Aim of the task:
For the listing that follows, give again exactly the lines from the one with "5. More parts follow." to the one with "sawn batten beside", including both.

=-=-=-=-=

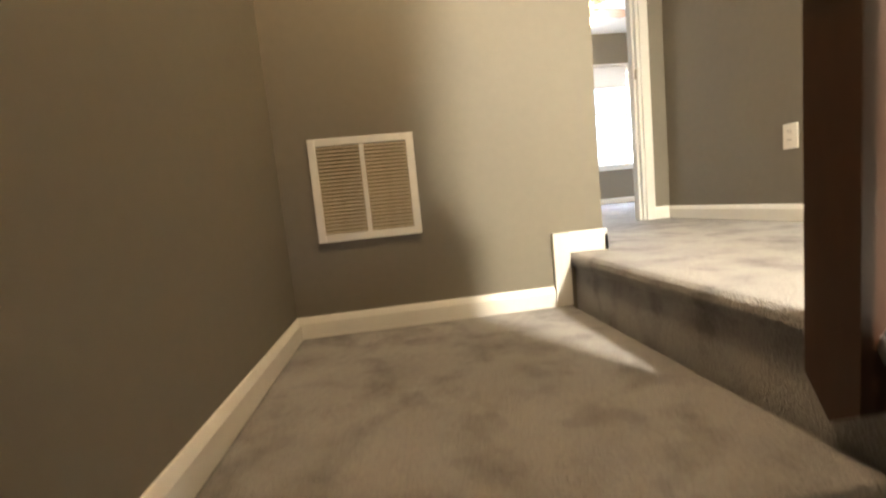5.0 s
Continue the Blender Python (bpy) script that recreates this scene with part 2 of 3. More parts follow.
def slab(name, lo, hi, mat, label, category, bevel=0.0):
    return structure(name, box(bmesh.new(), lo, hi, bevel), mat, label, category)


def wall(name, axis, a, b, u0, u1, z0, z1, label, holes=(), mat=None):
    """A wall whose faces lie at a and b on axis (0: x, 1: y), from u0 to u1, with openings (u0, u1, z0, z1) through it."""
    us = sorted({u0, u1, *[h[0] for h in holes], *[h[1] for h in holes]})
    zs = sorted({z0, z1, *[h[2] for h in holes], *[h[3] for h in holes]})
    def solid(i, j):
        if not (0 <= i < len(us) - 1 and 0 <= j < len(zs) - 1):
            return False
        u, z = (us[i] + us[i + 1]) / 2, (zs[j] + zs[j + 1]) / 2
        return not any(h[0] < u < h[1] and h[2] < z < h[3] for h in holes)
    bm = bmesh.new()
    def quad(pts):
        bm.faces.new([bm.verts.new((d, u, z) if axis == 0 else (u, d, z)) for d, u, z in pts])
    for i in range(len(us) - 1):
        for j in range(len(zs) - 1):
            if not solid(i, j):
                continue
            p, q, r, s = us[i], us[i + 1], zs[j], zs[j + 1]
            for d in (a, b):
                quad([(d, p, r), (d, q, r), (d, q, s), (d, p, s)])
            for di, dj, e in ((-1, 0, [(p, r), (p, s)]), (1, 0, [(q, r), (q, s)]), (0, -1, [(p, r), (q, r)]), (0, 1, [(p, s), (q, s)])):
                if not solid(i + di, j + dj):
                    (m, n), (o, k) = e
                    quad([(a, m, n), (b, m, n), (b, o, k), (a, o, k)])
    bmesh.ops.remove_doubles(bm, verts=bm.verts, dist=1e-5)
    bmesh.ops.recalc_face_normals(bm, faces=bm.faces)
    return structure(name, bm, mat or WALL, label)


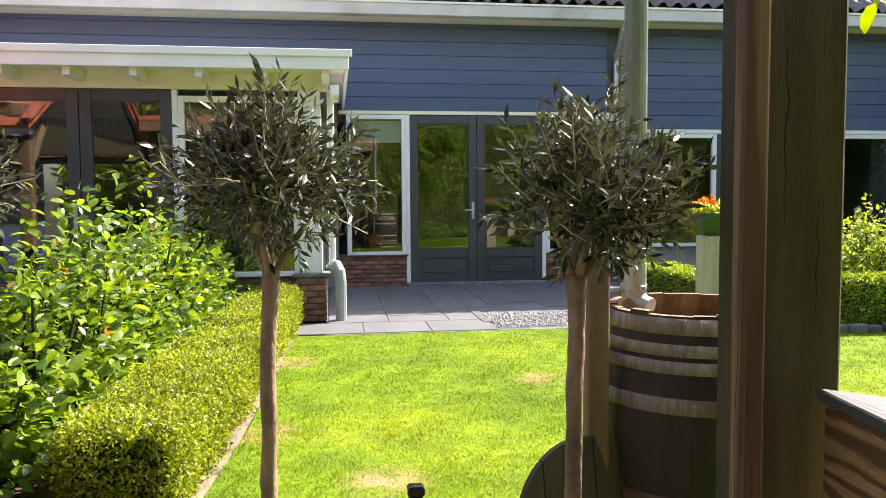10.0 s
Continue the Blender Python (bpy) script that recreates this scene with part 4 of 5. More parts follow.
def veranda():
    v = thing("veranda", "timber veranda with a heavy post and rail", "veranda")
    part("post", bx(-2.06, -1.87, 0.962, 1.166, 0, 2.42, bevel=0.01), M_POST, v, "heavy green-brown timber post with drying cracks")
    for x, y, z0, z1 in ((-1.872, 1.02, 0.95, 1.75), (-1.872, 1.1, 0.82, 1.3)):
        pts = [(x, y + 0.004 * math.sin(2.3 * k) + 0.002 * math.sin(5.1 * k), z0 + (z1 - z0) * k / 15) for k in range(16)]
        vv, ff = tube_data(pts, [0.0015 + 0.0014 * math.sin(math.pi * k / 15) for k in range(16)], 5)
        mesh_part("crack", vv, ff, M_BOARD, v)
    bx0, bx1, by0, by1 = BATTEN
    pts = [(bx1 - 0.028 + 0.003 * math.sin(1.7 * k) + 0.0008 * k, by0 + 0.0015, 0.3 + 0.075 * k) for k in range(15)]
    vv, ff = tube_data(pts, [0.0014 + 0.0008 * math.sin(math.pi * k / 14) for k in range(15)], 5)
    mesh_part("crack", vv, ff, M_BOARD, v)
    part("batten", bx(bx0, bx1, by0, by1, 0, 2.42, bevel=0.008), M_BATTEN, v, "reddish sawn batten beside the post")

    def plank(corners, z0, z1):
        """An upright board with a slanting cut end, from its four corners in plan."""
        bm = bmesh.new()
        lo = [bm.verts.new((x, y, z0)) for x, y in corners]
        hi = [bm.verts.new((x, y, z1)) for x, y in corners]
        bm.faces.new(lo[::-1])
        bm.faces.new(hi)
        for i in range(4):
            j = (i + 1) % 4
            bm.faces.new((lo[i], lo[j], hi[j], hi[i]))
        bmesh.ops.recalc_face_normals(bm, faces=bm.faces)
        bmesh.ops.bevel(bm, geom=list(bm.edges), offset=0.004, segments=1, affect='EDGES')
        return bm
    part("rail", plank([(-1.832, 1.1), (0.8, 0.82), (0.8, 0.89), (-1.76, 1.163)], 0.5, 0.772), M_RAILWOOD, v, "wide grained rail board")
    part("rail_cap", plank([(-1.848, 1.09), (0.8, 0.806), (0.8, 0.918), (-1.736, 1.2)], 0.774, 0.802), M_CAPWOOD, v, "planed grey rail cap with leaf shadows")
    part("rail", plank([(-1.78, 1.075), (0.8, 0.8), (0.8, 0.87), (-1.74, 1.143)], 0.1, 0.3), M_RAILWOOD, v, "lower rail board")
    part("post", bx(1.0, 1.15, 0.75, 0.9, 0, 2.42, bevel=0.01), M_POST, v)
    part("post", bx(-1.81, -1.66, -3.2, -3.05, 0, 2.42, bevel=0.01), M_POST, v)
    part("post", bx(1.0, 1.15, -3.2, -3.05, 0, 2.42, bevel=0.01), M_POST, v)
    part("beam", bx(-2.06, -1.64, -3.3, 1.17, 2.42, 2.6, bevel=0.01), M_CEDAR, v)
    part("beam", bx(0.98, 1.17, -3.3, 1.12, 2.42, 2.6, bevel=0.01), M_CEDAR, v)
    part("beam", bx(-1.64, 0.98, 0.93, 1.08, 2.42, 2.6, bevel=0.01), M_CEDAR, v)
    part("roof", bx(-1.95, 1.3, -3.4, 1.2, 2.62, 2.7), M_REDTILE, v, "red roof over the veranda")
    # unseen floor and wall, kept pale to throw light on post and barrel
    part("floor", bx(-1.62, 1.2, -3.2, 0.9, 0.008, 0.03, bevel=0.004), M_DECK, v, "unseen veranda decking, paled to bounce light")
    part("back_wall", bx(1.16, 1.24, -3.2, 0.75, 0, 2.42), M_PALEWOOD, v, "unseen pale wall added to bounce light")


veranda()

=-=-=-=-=

Task result:
Continue the Blender Python (bpy) script that recreates this scene with part 4 of 5. More parts follow.
def veranda():
    v = thing("veranda", "timber veranda with a heavy post and rail", "veranda")
    part("post", bx(-2.06, -1.87, 0.962, 1.166, 0, 2.42, bevel=0.01), M_POST, v, "heavy green-brown timber post with drying cracks")
    for x, y, z0, z1 in ((-1.872, 1.02, 0.95, 1.75), (-1.872, 1.1, 0.82, 1.3)):
        pts = [(x, y + 0.004 * math.sin(2.3 * k) + 0.002 * math.sin(5.1 * k), z0 + (z1 - z0) * k / 15) for k in range(16)]
        vv, ff = tube_data(pts, [0.0015 + 0.0014 * math.sin(math.pi * k / 15) for k in range(16)], 5)
        mesh_part("crack", vv, ff, M_BOARD, v)
    bx0, bx1, by0, by1 = BATTEN
    pts = [(bx1 - 0.028 + 0.003 * math.sin(1.7 * k) + 0.0008 * k, by0 + 0.0015, 0.3 + 0.075 * k) for k in range(15)]
    vv, ff = tube_data(pts, [0.0014 + 0.0008 * math.sin(math.pi * k / 14) for k in range(15)], 5)
    mesh_part("crack", vv, ff, M_BOARD, v)
    part("batten", bx(bx0, bx1, by0, by1, 0, 2.42, bevel=0.008), M_BATTEN, v, "reddish sawn batten beside the post")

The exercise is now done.